begin

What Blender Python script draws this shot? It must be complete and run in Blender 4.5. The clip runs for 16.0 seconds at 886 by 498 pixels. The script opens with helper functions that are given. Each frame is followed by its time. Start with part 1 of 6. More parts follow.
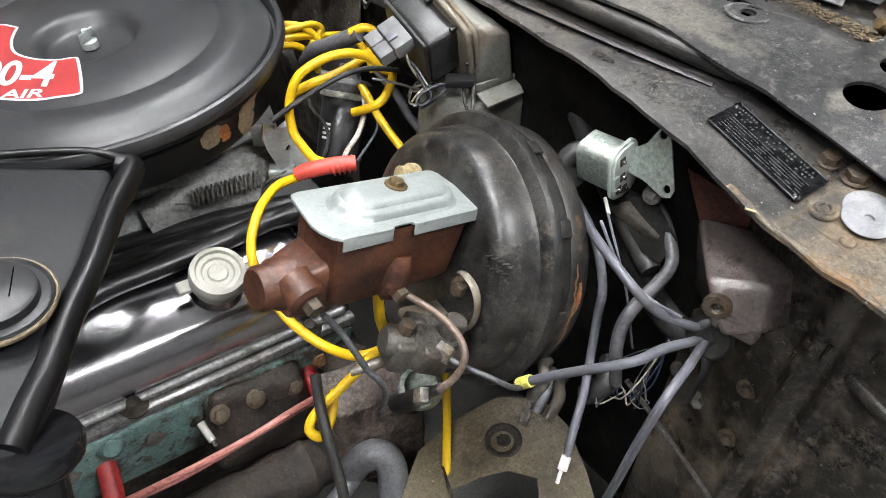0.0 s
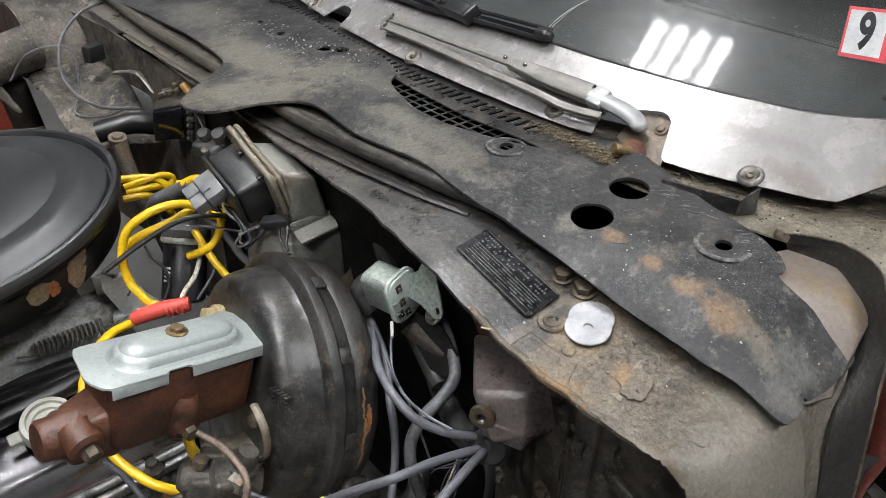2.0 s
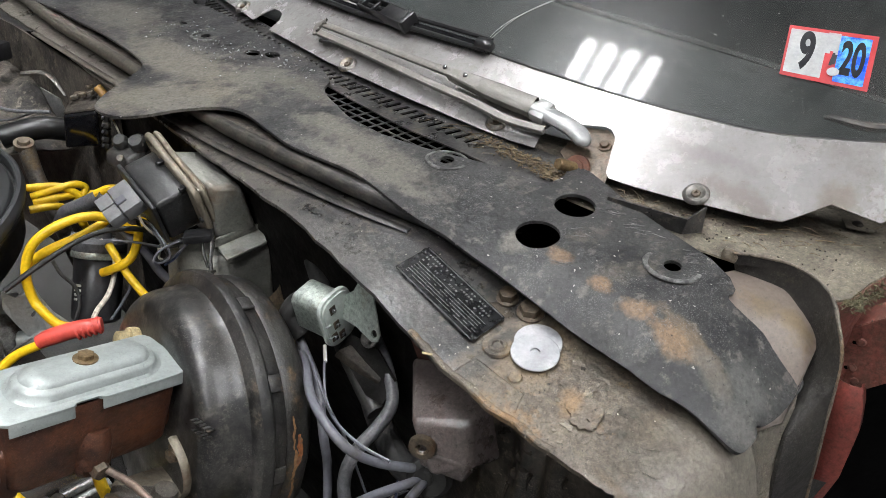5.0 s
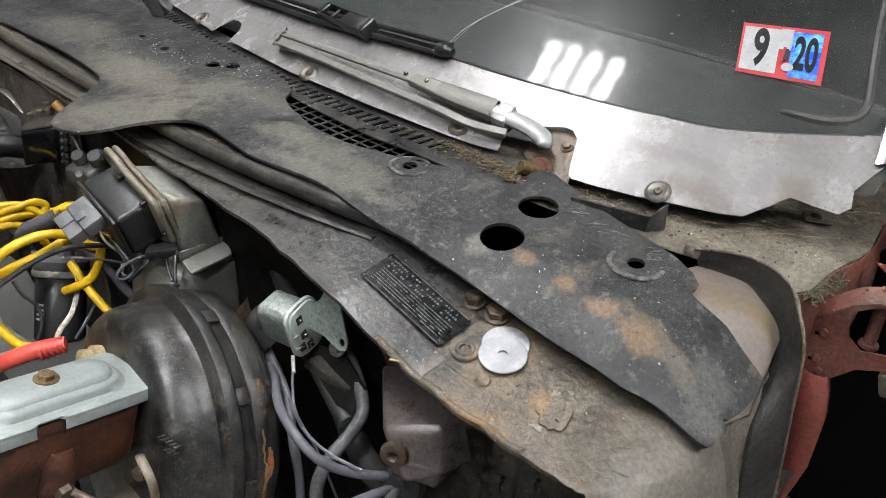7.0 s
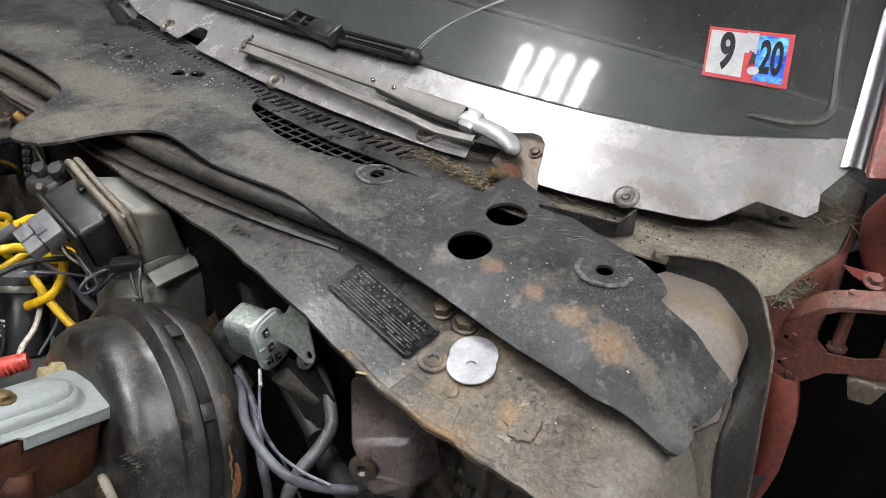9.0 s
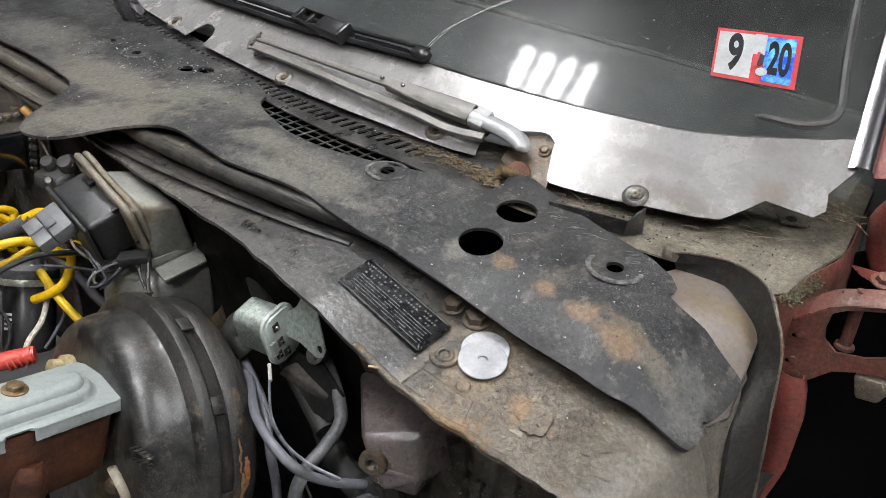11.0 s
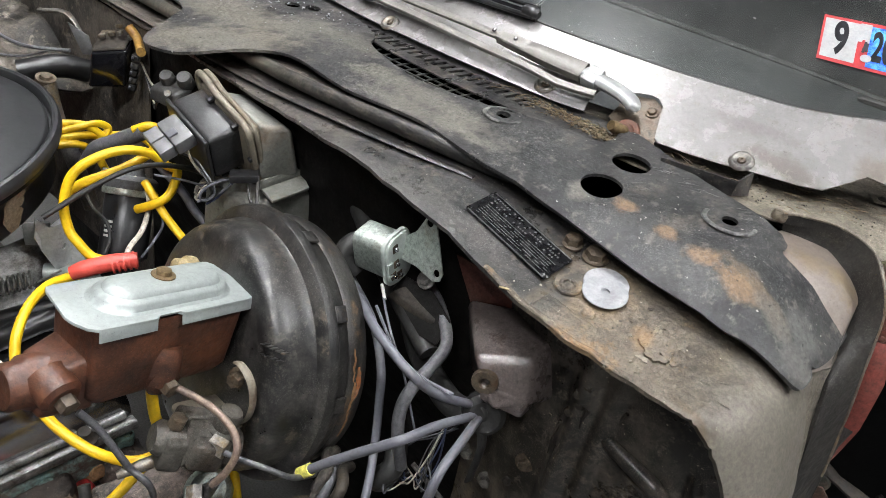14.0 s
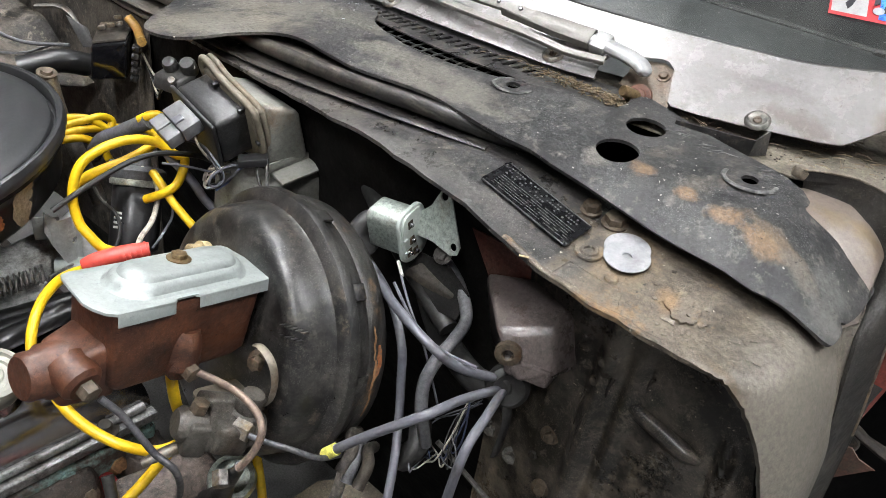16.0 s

end

--- EXERCISE TASK ---
Copy out the whole listing exactly, and don't carry over any pictures.

--- WORKED SOLUTION ---
What Blender Python script draws this shot? It must be complete and run in Blender 4.5. The clip runs for 16.0 seconds at 886 by 498 pixels. The script opens with helper functions that are given. Each frame is followed by its time. Start with part 1 of 6. More parts follow.
0.0 s
2.0 s
5.0 s
7.0 s
9.0 s
11.0 s
14.0 s
16.0 s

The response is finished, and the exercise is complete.